The bid for Bears Ears

One thousand years ago, clusters of pueblos teeming with activity dotted what are now the piñon, juniper and sage forests atop Cedar Mesa. Men tended to hundreds of acres of electric-green fronds of corn, beans and squash. Women ground corn and shelled beans on rooftops, while turkeys gobbled in nearby pens and domesticated dogs roamed village plazas.

Groups of runners followed wide, carefully constructed “roads” from here to Chaco, perhaps the political and cultural center of the Pueblo world. Near the solstice, Kachinas emerged from canyons, danced slowly across plazas and descended into great kivas to summon the sun or the rain.
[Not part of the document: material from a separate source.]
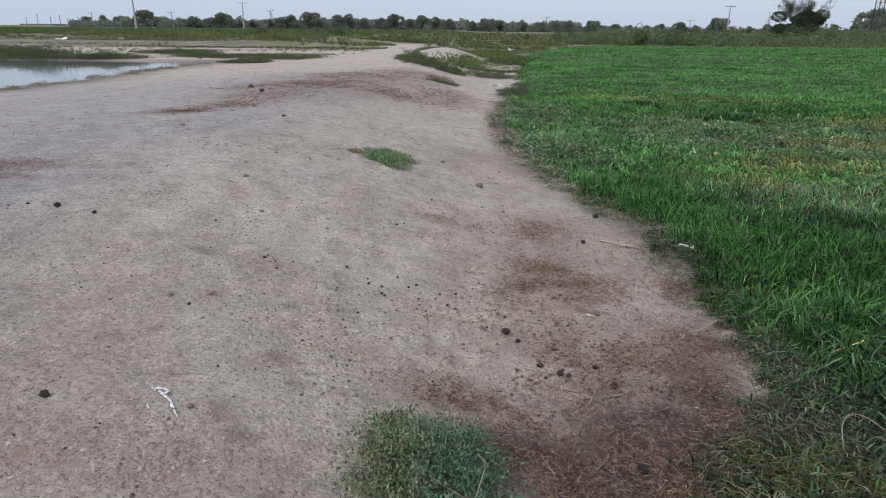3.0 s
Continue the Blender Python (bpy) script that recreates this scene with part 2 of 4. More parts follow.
# ---- mesh helpers ----
def mesh_of(name, verts, faces, mat, tint=None, smooth=False, attr="tint"):
    """A mesh from numpy arrays: verts (n, 3), faces (m, k) all with k corners."""
    me = bpy.data.meshes.new(name)
    verts, faces = np.asarray(verts, np.float32), np.asarray(faces, np.int32)
    m, k = faces.shape
    me.vertices.add(len(verts))
    me.vertices.foreach_set("co", verts.ravel())
    me.loops.add(m * k)
    me.loops.foreach_set("vertex_index", faces.ravel())
    me.polygons.add(m)
    me.polygons.foreach_set("loop_start", np.arange(0, m * k, k, dtype=np.int32))
    if tint is not None:
        a = me.attributes.new(attr, "FLOAT_COLOR", "POINT")
        rgba = np.ones((len(verts), 4), np.float32)
        rgba[:, :np.shape(tint)[1]] = tint
        a.data.foreach_set("color", rgba.ravel())
    me.polygons.foreach_set("use_smooth", np.full(m, smooth))
    me.update(calc_edges=True)
    me.validate()
    me.materials.append(mat)
    return me


def bm_mesh(name, bm, mat, smooth=False):
    me = bpy.data.meshes.new(name)
    bm.to_mesh(me)
    bm.free()
    for p in me.polygons:
        p.use_smooth = smooth
    me.materials.append(mat)
    return me


def part(name, mesh, parent, label="", m=None):
    ob = new(name, mesh)
    ob.parent = parent
    if m is not None:
        ob.matrix_basis = m
    return tagged(ob, label)


def thing(name, x, y, z, label, category, group="", mesh=None, turn=0.0, kind=""):
    ob = new(name, mesh)
    ob.matrix_basis = pose(x, y, z, 0, 0, turn)
    return tagged(ob, label, category, group, kind)


def lattice(ix, iy, seed):
    v = np.sin(ix * 127.1 + iy * 311.7 + seed * 74.7) * 43758.5453
    return v - np.floor(v)


def value_noise(x, y, scale, seed, octaves=3):
    """Smooth noise, 0 to 1, over arrays of places."""
    x, y = np.asarray(x, float) * scale, np.asarray(y, float) * scale
    total, amp, norm = 0.0, 1.0, 0.0
    for o in range(octaves):
        ix, iy = np.floor(x), np.floor(y)
        fx, fy = x - ix, y - iy
        fx, fy = fx * fx * (3 - 2 * fx), fy * fy * (3 - 2 * fy)
        a, b = lattice(ix, iy, seed + o), lattice(ix + 1, iy, seed + o)
        c, d = lattice(ix, iy + 1, seed + o), lattice(ix + 1, iy + 1, seed + o)
        total = total + amp * ((a * (1 - fx) + b * fx) * (1 - fy) + (c * (1 - fx) + d * fx) * fy)
        norm += amp
        amp *= 0.5
        x, y = x * 2.03 + 17.1, y * 2.03 + 9.3
    return total / norm


def ease(t):
    t = np.clip(t, 0, 1)
    return t * t * (3 - 2 * t)


# ---- the lie of the land ----
# small pits in the field (x, y, rx, ry)
HOLES = [(3.75, 9.4, 0.5, 0.26), (2.7, 8.4, 0.42, 0.24), (2.35, 9.9, 0.34, 0.24), (5.2, 7.4, 0.5, 0.22)]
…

Near the end of the 12th century, after the Ancestral Puebloans had built and lived in villages in the region for more than 800 years, shaping religion, culture and societies, trouble arrived. Someone or something threatened the people, pushing them to cluster into bigger, more easily defended pueblos. And by the middle of the 13th century, the Puebloan communities of the Bears Ears region were empty.
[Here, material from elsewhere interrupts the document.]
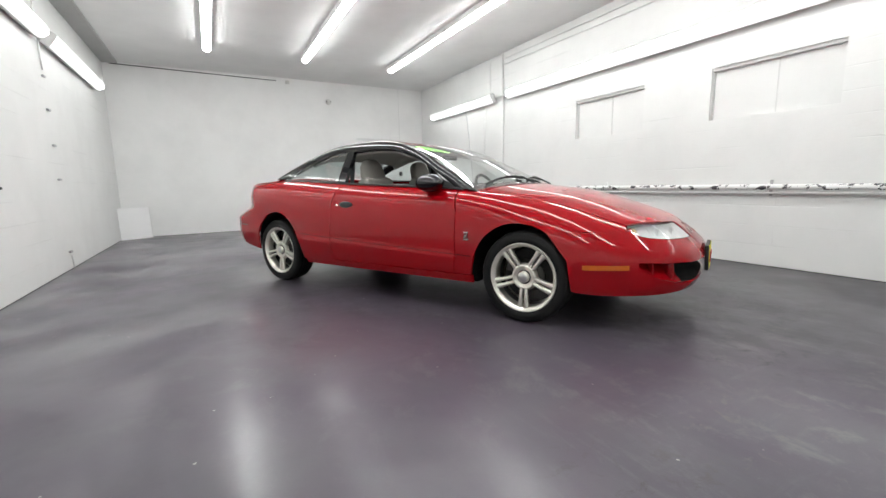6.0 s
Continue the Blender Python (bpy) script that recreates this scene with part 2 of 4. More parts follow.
# ---- the room: y runs to the far wall, x to the wall with the blocked windows ----
XL, XR, YB, YF, ZC = -3.32, 3.276, 8.10, -5.6, 3.33
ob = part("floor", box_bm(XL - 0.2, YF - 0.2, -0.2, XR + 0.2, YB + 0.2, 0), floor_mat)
tagged(ob, "dark grey sealed concrete floor, scuffed and glossy", "floor", kind="structure")
ob = part("ceiling", box_bm(XL - 0.2, YF - 0.2, ZC, XR + 0.2, YB + 0.2, ZC + 0.15), ceiling_paint)
tagged(ob, "flat white painted ceiling", "ceiling", kind="structure")
ob = part("wall_west", box_bm(XL - 0.2, YF, 0, XL, YB, ZC), block_wall)
tagged(ob, "white painted concrete block wall", "wall", kind="structure")
ob = part("wall_north", box_bm(XL - 0.2, YB, 0, XR + 0.2, YB + 0.2, ZC), wall_paint)
tagged(ob, "smooth white painted end wall", "wall", kind="structure")
ob = part("wall_south", box_bm(XL - 0.2, YF - 0.2, 0, XR + 0.2, YF, ZC), wall_paint)
tagged(ob, "plain white painted wall", "wall", kind="structure")
WIN = [(1.574, 2.735), (-0.422, 0.731), (-2.37, -1.214), (-4.4, -3.24)]
WZ0, WZ1 = 1.575, 2.137


def east_wall():
    bm = bmesh.new()
    t = 0.2
    ys = [YF] + sorted(v for w in WIN for v in w) + [YB]
    for a, b in zip(ys, ys[1:]):
        if any(abs(a - w[0]) < 1e-6 for w in WIN):
            box_bm(XR, a, 0, XR + t, b, WZ0, bm=bm)
            box_bm(XR, a, WZ1, XR + t, b, ZC, bm=bm)
        else:
            box_bm(XR, a, 0, XR + t, b, ZC, bm=bm)
    return bm


ob = part("wall_east", east_wall(), block_wall)
tagged(ob, "white painted concrete block wall with blocked windows", "wall", kind="structure")
for y0, y1 in WIN:
    w = tagged(new("window_1"), "blocked-up window, painted over white", "window", kind="structure")
    w.location = (XR, y0, WZ0)
    part("panel", box_bm(0.062, 0, 0, 0.13, y1 - y0, WZ1 - WZ0), pane_paint, w)
    part("window_frame", box_bm(0.02, 0, WZ1 - WZ0 - 0.035, 0.064, y1 - y0, WZ1 - WZ0, 0.004), sash_paint, w)
    part("window_frame", box_bm(0.04, y1 - y0 - 0.014, 0, 0.064, y1 - y0, WZ1 - WZ0 - 0.037, 0.004), sash_paint, w)
    part("mullion", box_bm(0.058, (y1 - y0) * 0.46 - 0.006, 0.0, 0.063, (y1 - y0) * 0.46 + 0.006, WZ1 - WZ0 - 0.037), sash_paint, w)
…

After a journey every bit as epic as that of the Israelites, the people had moved on to place their footprints elsewhere, ultimately fulfilling the covenant and settling in their respective homelands, today’s Hopi, Zuni and Eastern pueblos. “We have earned the right to be earth stewards,” says Kuwanwisiwma. “That’s why emotions run deep on these issues, and why we’re trying to get the Bears Ears monument enacted.”